# GIVEN INFORMATION start
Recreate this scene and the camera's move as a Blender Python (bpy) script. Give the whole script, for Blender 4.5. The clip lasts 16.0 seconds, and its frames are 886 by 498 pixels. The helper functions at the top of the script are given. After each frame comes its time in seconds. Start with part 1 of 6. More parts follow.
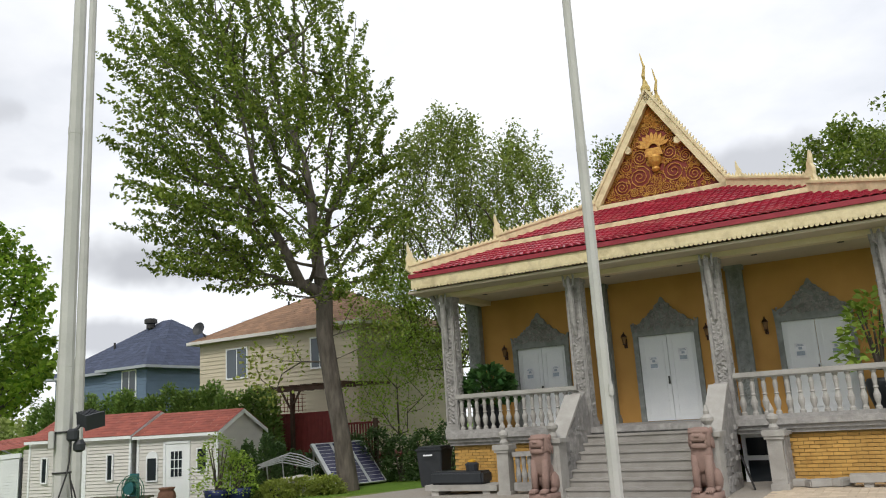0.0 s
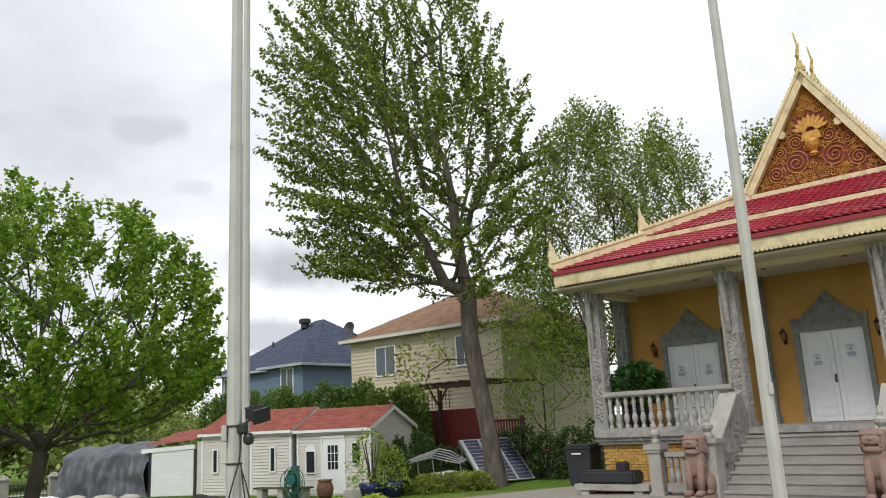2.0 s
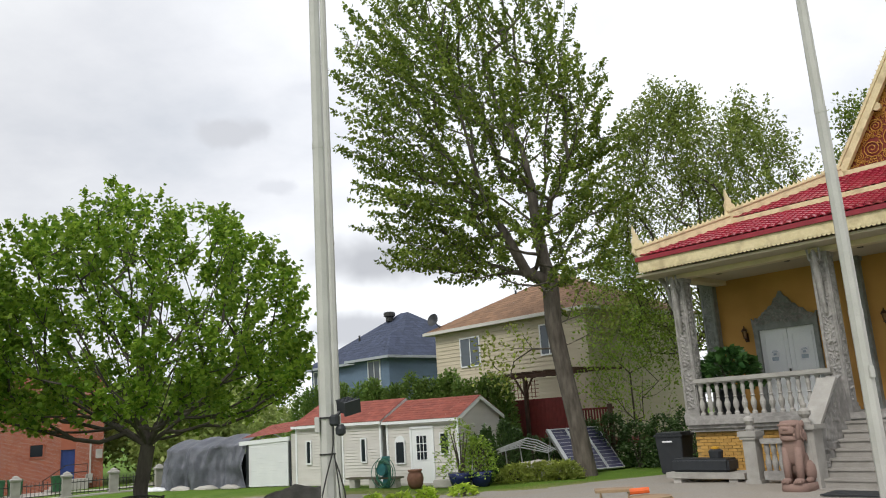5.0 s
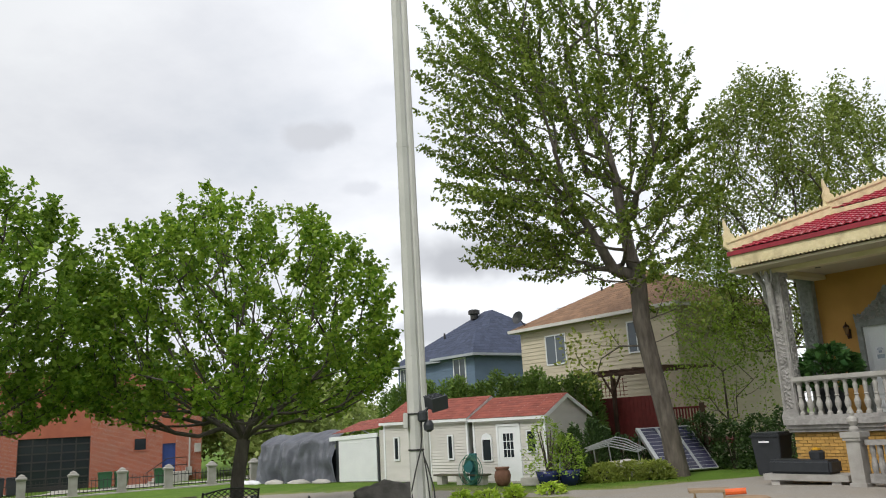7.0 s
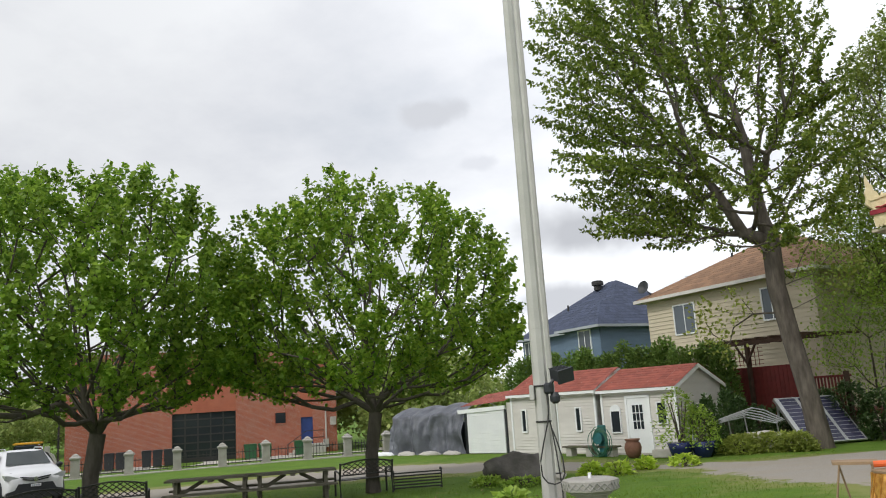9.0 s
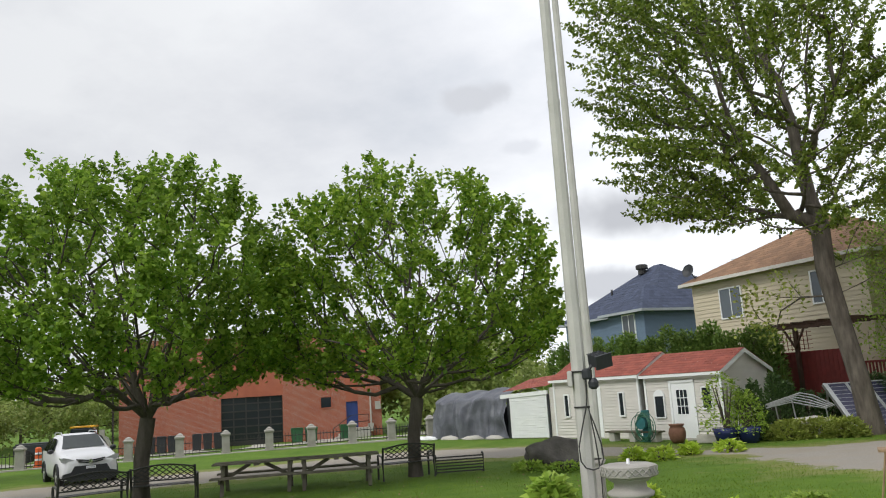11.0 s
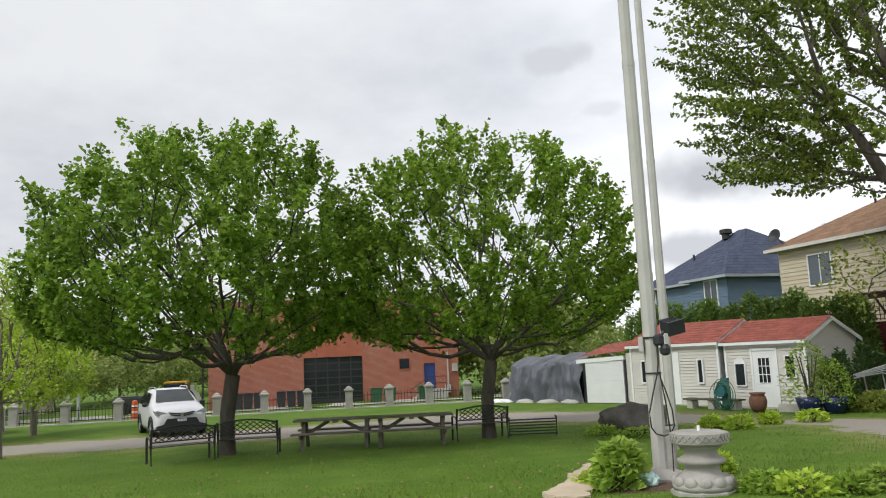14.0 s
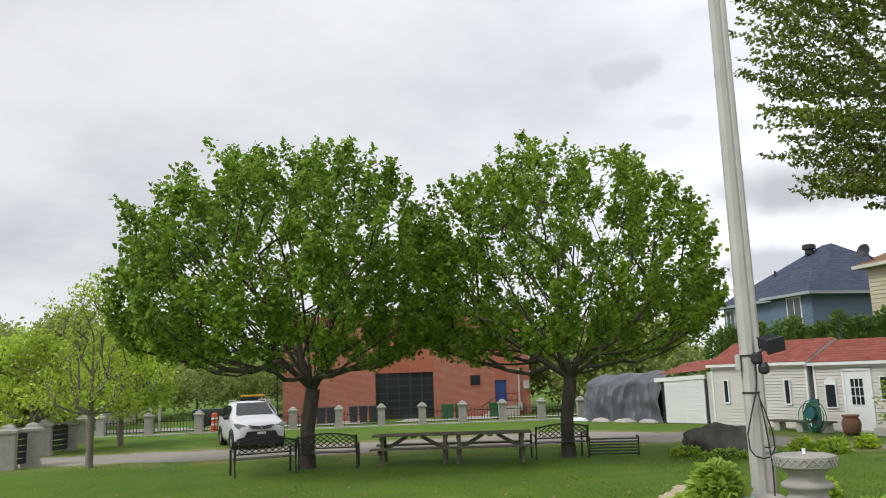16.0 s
# GIVEN INFORMATION end
◆ SHORT EXERCISE
Quote everything in the listing above exactly; pictures are the only thing to omit.

◆ SOLUTION FOR THIS TASK
Recreate this scene and the camera's move as a Blender Python (bpy) script. Give the whole script, for Blender 4.5. The clip lasts 16.0 seconds, and its frames are 886 by 498 pixels. The helper functions at the top of the script are given. After each frame comes its time in seconds. Start with part 1 of 6. More parts follow.
0.0 s
2.0 s
5.0 s
7.0 s
9.0 s
11.0 s
14.0 s
16.0 s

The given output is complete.